→ THE REQUEST: Your task is to return, exactly, the run of lines starting at the line holding "# ---- helpers" and ending at the line holding "made[o] = o.copy()", both ends included and no other lines.

- - - - - - -

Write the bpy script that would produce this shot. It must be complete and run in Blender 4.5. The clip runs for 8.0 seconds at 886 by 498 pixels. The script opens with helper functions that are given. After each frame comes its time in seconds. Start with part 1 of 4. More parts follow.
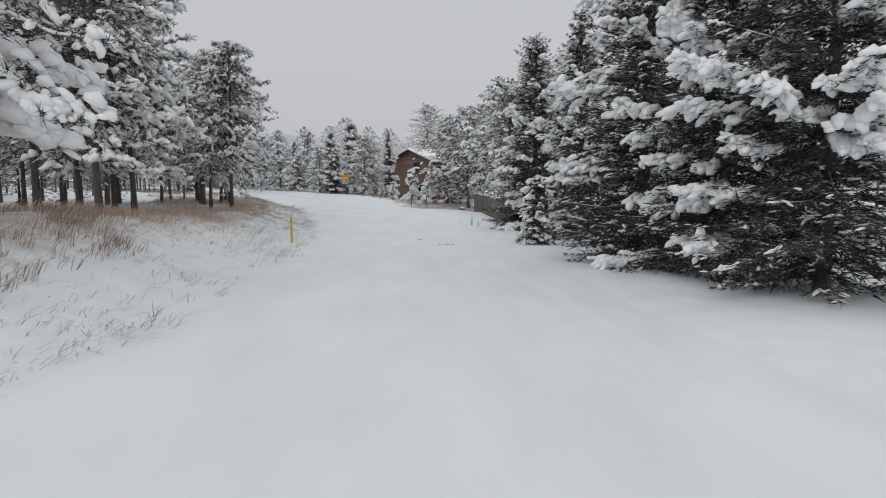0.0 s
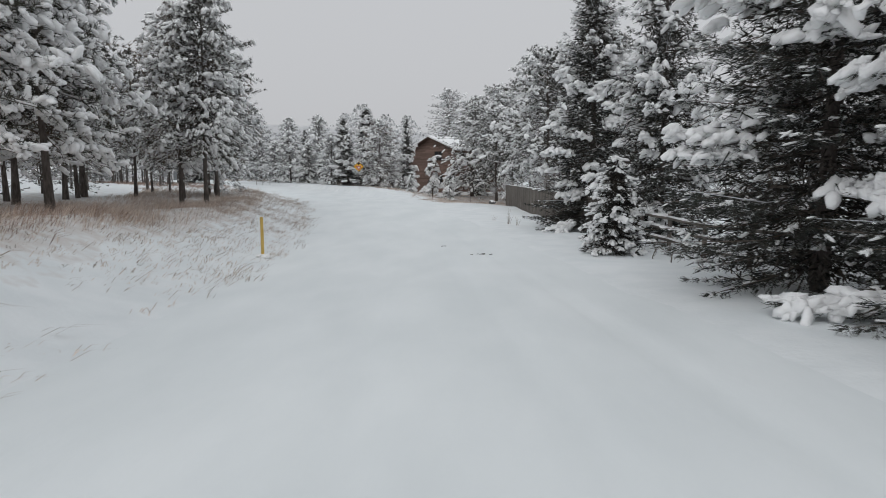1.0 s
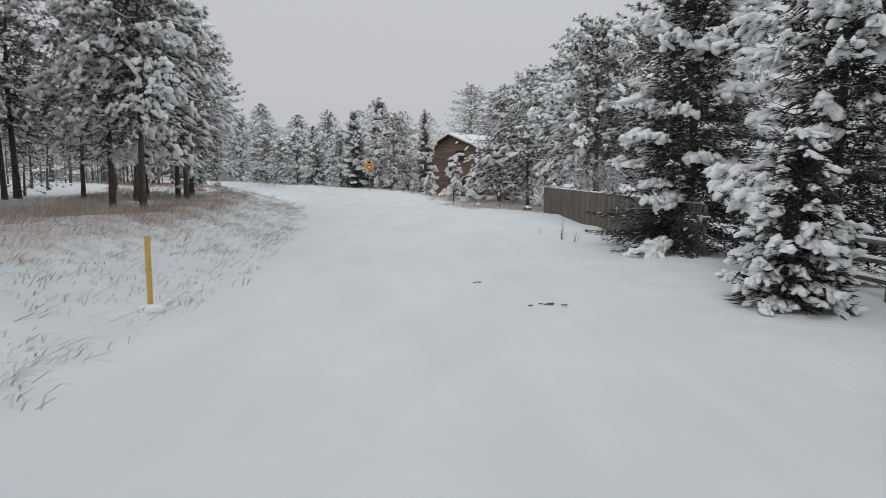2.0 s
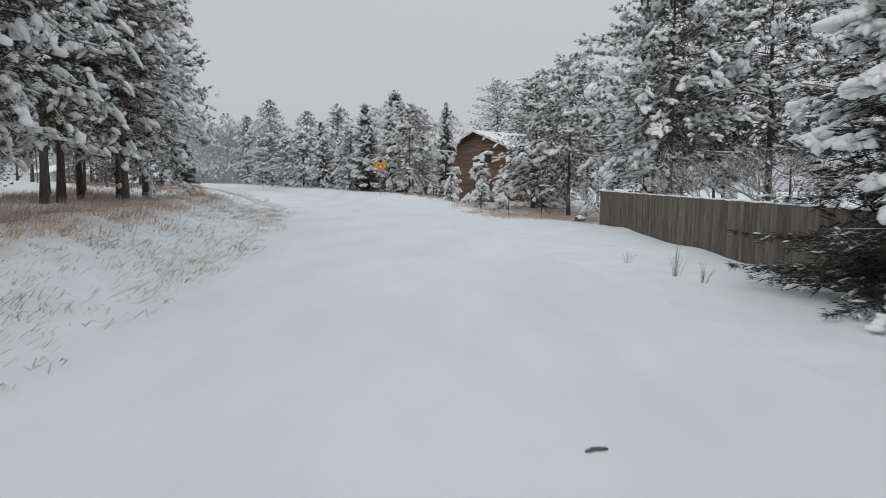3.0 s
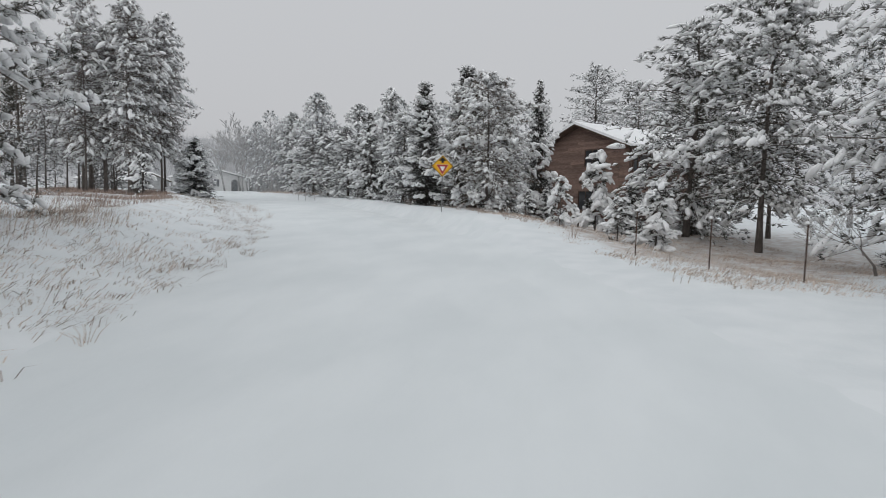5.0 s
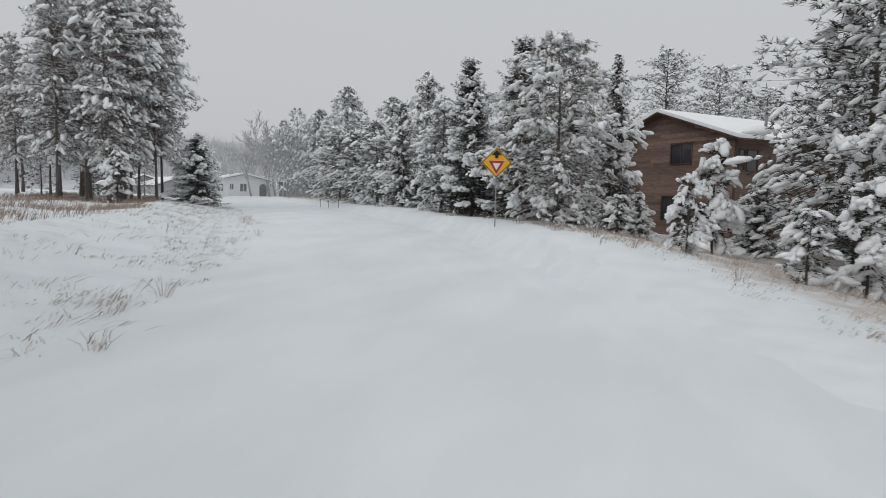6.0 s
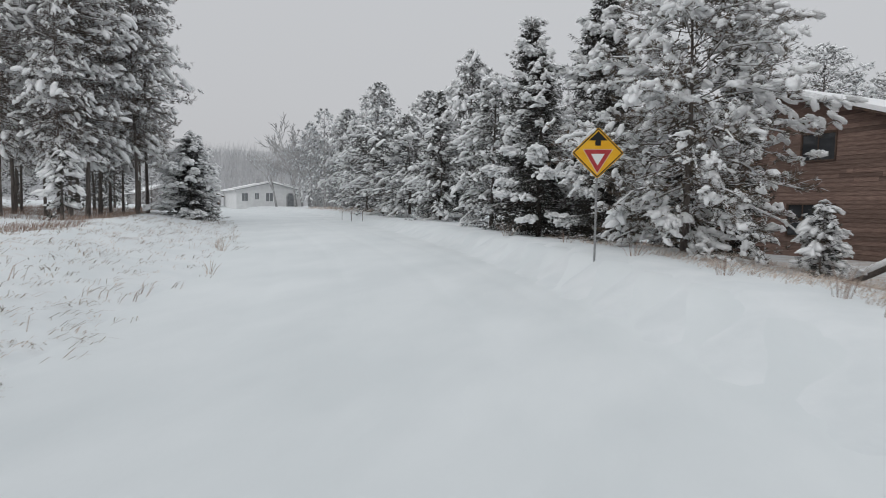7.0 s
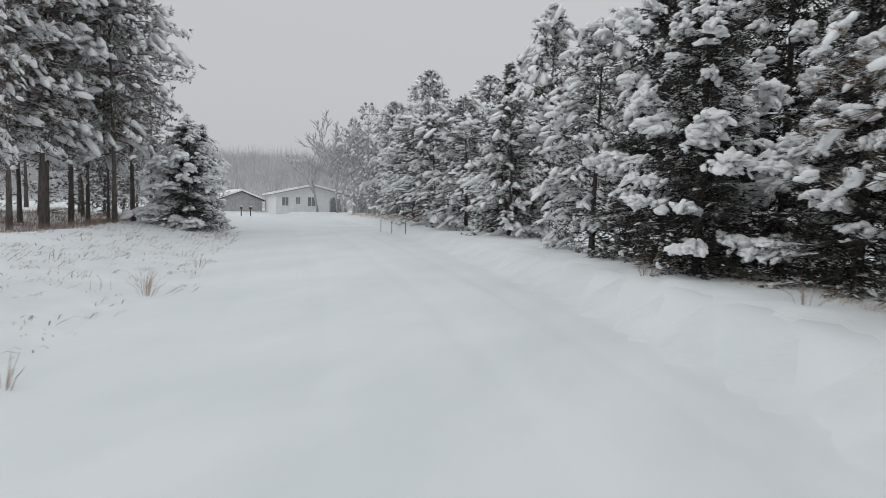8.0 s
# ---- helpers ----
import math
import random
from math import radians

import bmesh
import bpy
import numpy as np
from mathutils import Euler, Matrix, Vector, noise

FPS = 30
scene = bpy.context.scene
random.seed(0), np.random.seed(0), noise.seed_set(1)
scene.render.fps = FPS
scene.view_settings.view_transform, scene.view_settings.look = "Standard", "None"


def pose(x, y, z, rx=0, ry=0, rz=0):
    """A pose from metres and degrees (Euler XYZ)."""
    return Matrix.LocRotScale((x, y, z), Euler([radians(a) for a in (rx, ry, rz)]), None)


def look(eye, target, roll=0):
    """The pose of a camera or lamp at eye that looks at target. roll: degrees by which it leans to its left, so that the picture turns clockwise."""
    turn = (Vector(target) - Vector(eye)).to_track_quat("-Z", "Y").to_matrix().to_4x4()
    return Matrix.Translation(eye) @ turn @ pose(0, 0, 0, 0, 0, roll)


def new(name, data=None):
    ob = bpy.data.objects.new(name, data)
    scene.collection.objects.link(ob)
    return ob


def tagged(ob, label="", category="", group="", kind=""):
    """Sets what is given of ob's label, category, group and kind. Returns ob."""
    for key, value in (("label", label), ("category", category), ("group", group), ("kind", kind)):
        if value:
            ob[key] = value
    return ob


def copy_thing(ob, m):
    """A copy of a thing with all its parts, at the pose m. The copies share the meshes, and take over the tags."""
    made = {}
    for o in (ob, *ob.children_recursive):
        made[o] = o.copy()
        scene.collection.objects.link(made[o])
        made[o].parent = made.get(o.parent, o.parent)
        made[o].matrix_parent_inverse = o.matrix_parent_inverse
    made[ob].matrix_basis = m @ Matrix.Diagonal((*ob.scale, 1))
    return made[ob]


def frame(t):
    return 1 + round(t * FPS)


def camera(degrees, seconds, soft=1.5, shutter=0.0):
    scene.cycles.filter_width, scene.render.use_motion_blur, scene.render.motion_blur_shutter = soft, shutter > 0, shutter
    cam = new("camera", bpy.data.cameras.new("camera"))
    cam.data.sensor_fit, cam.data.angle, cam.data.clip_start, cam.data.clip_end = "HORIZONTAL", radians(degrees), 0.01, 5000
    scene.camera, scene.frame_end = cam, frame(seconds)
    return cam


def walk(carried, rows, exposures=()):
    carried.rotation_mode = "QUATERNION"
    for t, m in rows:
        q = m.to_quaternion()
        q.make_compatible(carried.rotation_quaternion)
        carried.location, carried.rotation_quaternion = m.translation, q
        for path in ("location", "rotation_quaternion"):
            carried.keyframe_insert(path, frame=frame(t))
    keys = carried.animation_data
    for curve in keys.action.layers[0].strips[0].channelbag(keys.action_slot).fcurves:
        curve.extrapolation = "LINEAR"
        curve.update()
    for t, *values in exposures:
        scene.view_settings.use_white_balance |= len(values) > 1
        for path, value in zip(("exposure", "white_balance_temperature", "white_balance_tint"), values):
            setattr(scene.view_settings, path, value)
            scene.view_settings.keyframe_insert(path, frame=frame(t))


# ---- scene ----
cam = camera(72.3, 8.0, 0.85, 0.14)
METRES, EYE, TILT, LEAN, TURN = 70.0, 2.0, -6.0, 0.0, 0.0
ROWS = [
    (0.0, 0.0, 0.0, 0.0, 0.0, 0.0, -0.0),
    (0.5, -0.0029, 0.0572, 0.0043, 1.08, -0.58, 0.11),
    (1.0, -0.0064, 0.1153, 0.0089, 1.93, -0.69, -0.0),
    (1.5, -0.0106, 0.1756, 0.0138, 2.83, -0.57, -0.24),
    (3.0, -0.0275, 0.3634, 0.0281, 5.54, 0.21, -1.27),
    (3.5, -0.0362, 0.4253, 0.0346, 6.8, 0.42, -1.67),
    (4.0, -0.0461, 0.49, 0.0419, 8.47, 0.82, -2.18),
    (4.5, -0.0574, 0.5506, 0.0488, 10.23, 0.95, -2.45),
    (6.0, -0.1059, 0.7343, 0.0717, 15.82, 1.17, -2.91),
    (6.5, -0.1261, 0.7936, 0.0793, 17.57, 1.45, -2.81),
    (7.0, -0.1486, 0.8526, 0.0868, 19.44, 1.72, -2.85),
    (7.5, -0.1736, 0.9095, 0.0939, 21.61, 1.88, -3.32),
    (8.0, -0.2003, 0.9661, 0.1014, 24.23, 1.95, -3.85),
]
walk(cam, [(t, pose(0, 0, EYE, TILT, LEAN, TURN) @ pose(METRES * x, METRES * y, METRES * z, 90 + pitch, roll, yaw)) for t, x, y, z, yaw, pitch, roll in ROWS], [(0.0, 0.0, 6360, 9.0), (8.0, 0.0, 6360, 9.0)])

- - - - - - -

→ THE SOLUTION:
# ---- helpers ----
import math
import random
from math import radians

import bmesh
import bpy
import numpy as np
from mathutils import Euler, Matrix, Vector, noise

FPS = 30
scene = bpy.context.scene
random.seed(0), np.random.seed(0), noise.seed_set(1)
scene.render.fps = FPS
scene.view_settings.view_transform, scene.view_settings.look = "Standard", "None"


def pose(x, y, z, rx=0, ry=0, rz=0):
    """A pose from metres and degrees (Euler XYZ)."""
    return Matrix.LocRotScale((x, y, z), Euler([radians(a) for a in (rx, ry, rz)]), None)


def look(eye, target, roll=0):
    """The pose of a camera or lamp at eye that looks at target. roll: degrees by which it leans to its left, so that the picture turns clockwise."""
    turn = (Vector(target) - Vector(eye)).to_track_quat("-Z", "Y").to_matrix().to_4x4()
    return Matrix.Translation(eye) @ turn @ pose(0, 0, 0, 0, 0, roll)


def new(name, data=None):
    ob = bpy.data.objects.new(name, data)
    scene.collection.objects.link(ob)
    return ob


def tagged(ob, label="", category="", group="", kind=""):
    """Sets what is given of ob's label, category, group and kind. Returns ob."""
    for key, value in (("label", label), ("category", category), ("group", group), ("kind", kind)):
        if value:
            ob[key] = value
    return ob


def copy_thing(ob, m):
    """A copy of a thing with all its parts, at the pose m. The copies share the meshes, and take over the tags."""
    made = {}
    for o in (ob, *ob.children_recursive):
        made[o] = o.copy()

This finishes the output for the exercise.